In the past, Helping Hand for Relief & Development (HHRD), an international humanitarian charity organization with masha’Allah the highest four-star status [exceeds industry standards and outperforms most charities in its Cause], used to work in various African countries partnering with the local NGOs. This year, 2011, saw HHRD representatives going and establishing relief work in North African countries like Algeria, Tunisia, Libya, and Egypt. Then in the summer of 2011, two HHRD teams, Water & Sanitation Hygiene (WASH) and Healthcare, visited the famine-stricken areas of Kenya in East Africa and Somalia in the Horn of Africa. The situation is so bad in these regions that HHRD decided to stay in the areas and work on short-term relief and later on long-term development projects. Then HHRD’s CEO/President Farrukh Raza and Executive Director of International Programs Irfan Khurshid visited the areas. With these efforts, with HHRD teams on ground, Kenya and Somalia have become two more countries, in addition to Pakistan and Haiti, where HHRD is registered as a local NGO.  HHRD’s  long-term 2020 vision calls for expanding HHRD’s humanitarian work in other regions of Africa. For such projects it is very important to bring on activists and intellectuals from the African American community in the U.S. For this purpose the Summit was called, to build consensus and define the priorities of humanitarian work in Africa.

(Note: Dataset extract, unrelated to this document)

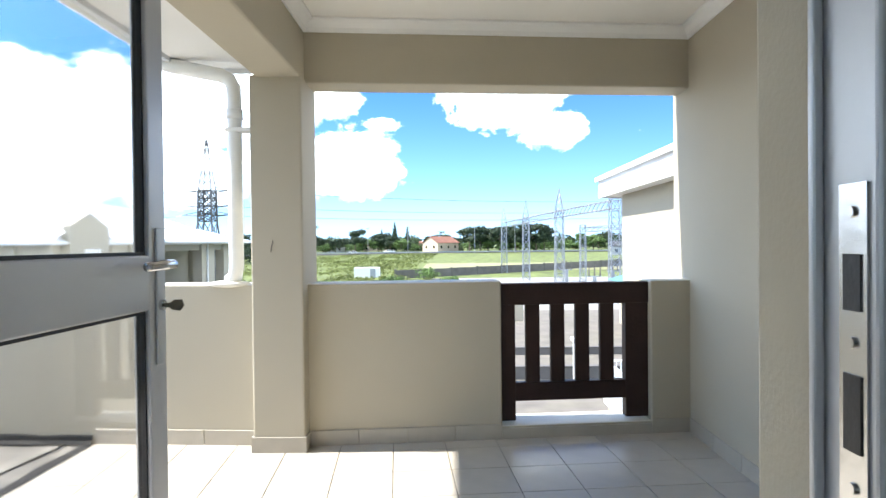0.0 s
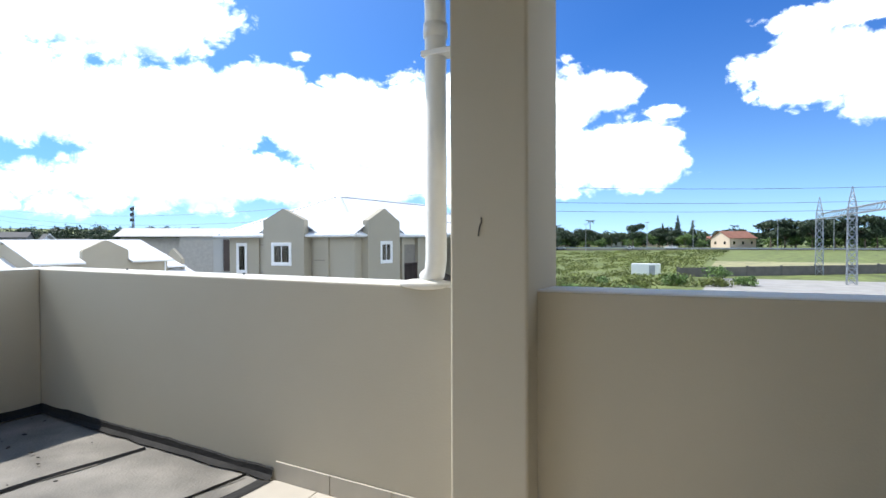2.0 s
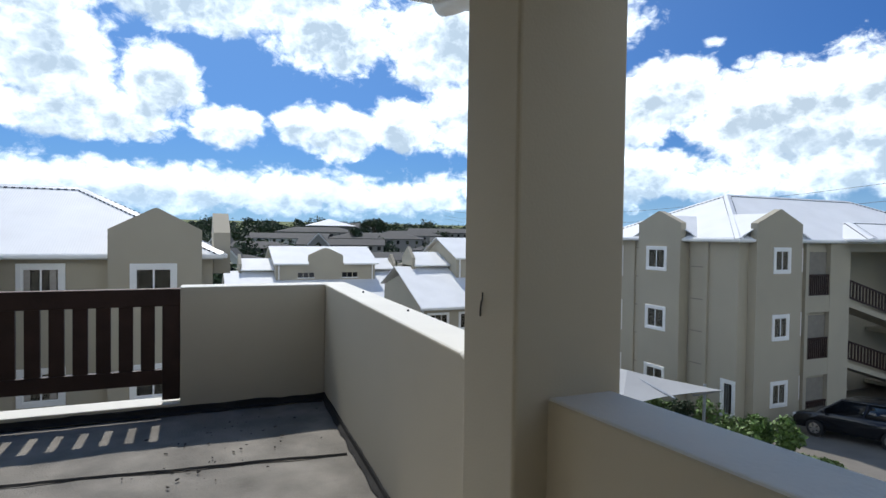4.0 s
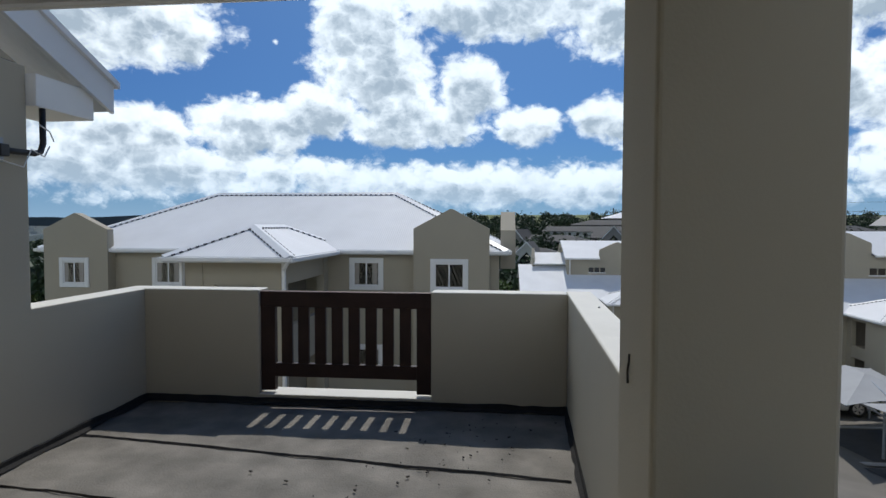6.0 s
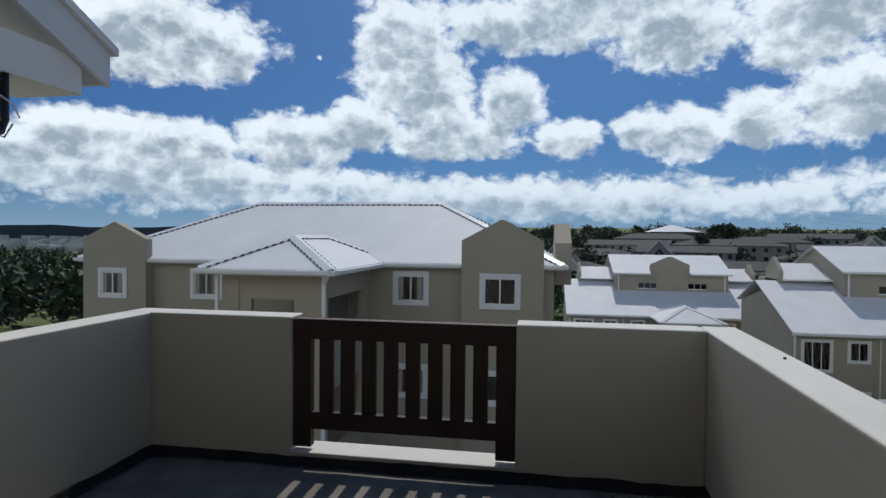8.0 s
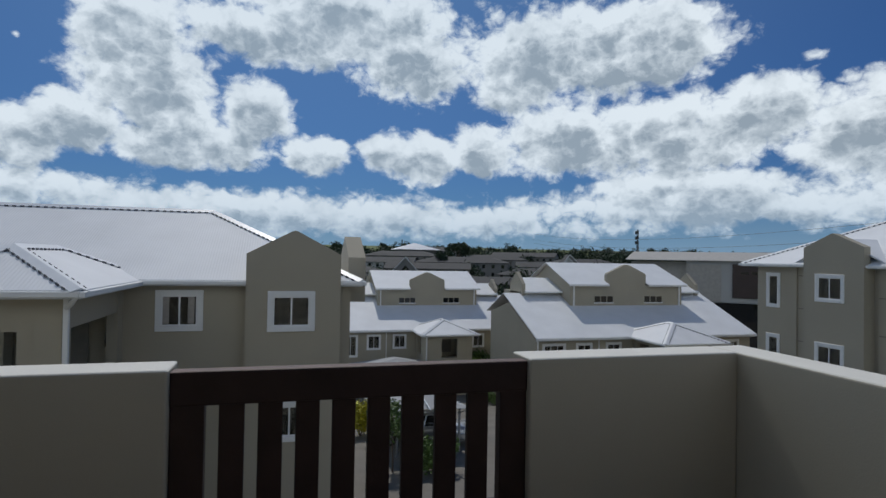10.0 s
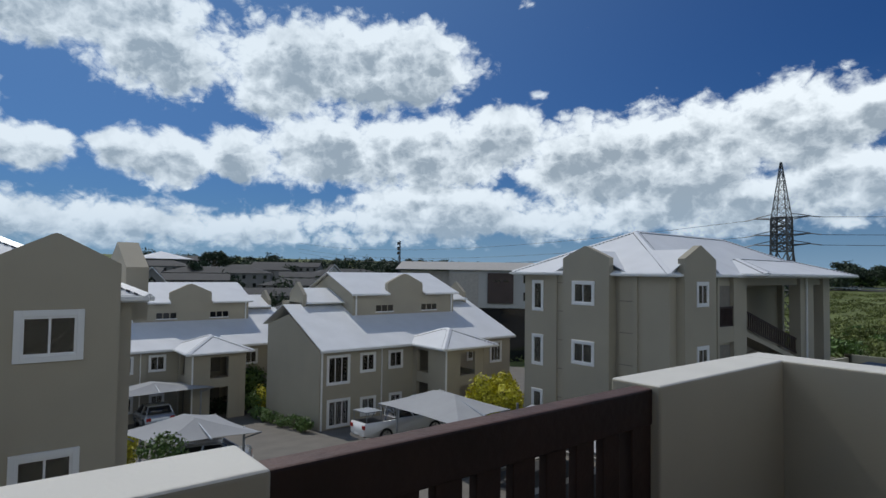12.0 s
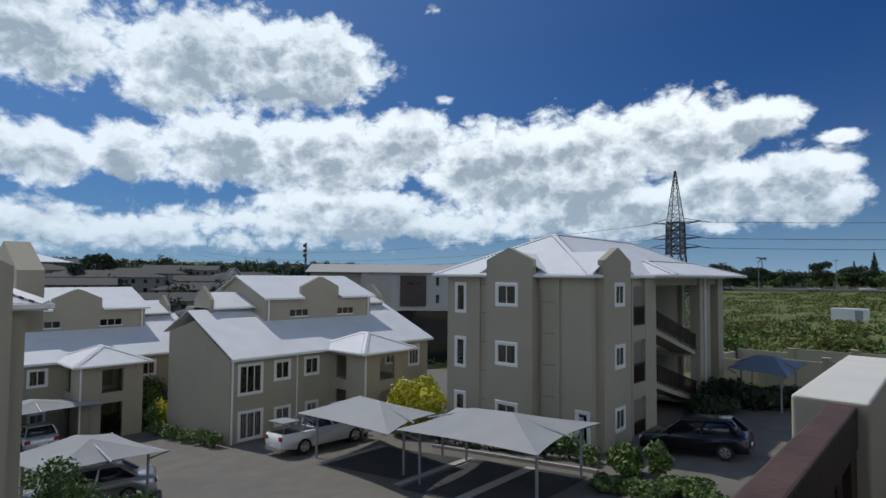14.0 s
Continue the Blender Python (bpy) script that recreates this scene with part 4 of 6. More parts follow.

What are the plans now that the Summit is over? How does HHRD intend on putting what was discussed into action?


Notes are being gathered to properly document the proceedings, so as to have all the comments, suggestions, and ideas incorporated, while making strategies and programs for the work in Africa. Continuous feedback from the participants is going to be vital as we move forward. As soon as an Advisory Council on Africa is formed, it will meet on regular basis, monthly or quarterly, to guide the projects and implement strategies for the short-term relief efforts and long-term developmental programs in Africa.


As I understand, even though issues related to the drought drew immediate concern, larger scope issues were also discussed. Africa often gets overlooked by the media, ironically because of its chronic and long-standing humanitarian issues. What is the importance of addressing those chronic crises in the region as well as the immediate concerns?


As they say — prevention is better than cure. So there is indeed necessity to implement developmental programs so that we can try our best to avoid such critical issues in the future. However, at present there is drought and famine in an environment which is not safe and secure. So it is being projected that the short-term relief projects like water and food distribution, basic healthcare, and in-kind donations will need to continue for a while. Along the way some pilot long-term developmental programs will be implemented in close consultation with the Advisory Committee. Then these pilot programs can become the blue prints for implementation in various parts of Africa. An integrated approach has worked in the past, incorporating programs and projects such as Water and Hygiene Sanitation (WASH), Livelihood (Skills Development & Micro-Financing), Homes Construction, Orphan Sponsorship & Support, Basic Healthcare Units, Mobile Clinic arranging Health Fares, Construction or Re-Construction of Schools, and providing some kind of social support (like wedding gift boxes).


In your opinion, what do you feel was the most poignant moment of the Summit? What was the biggest challenge in organizing the Summit?


There were several stirring moments during the Summit. The informative presentations by Dr. Sulayman Nyang and Dr. Asha Samad in the morning session brought to light several historical, political, social, and other realities about Africa which many were not aware of. As coordinators and facilitators of the Summit, one big challenge we faced was how to bring about a consensus among a large group of 40-plus individuals of varying backgrounds and experiences. Our group discussions facilitator for the afternoon session, Dr. Iqbal Unus, with help from Sheikh Abdur Rahman of Chicago, was able to bring about a consensus of opinion on what should be the top four priority areas of long-term humanitarian work in Africa. These four areas are poverty eradication, health, education, and women empowerment.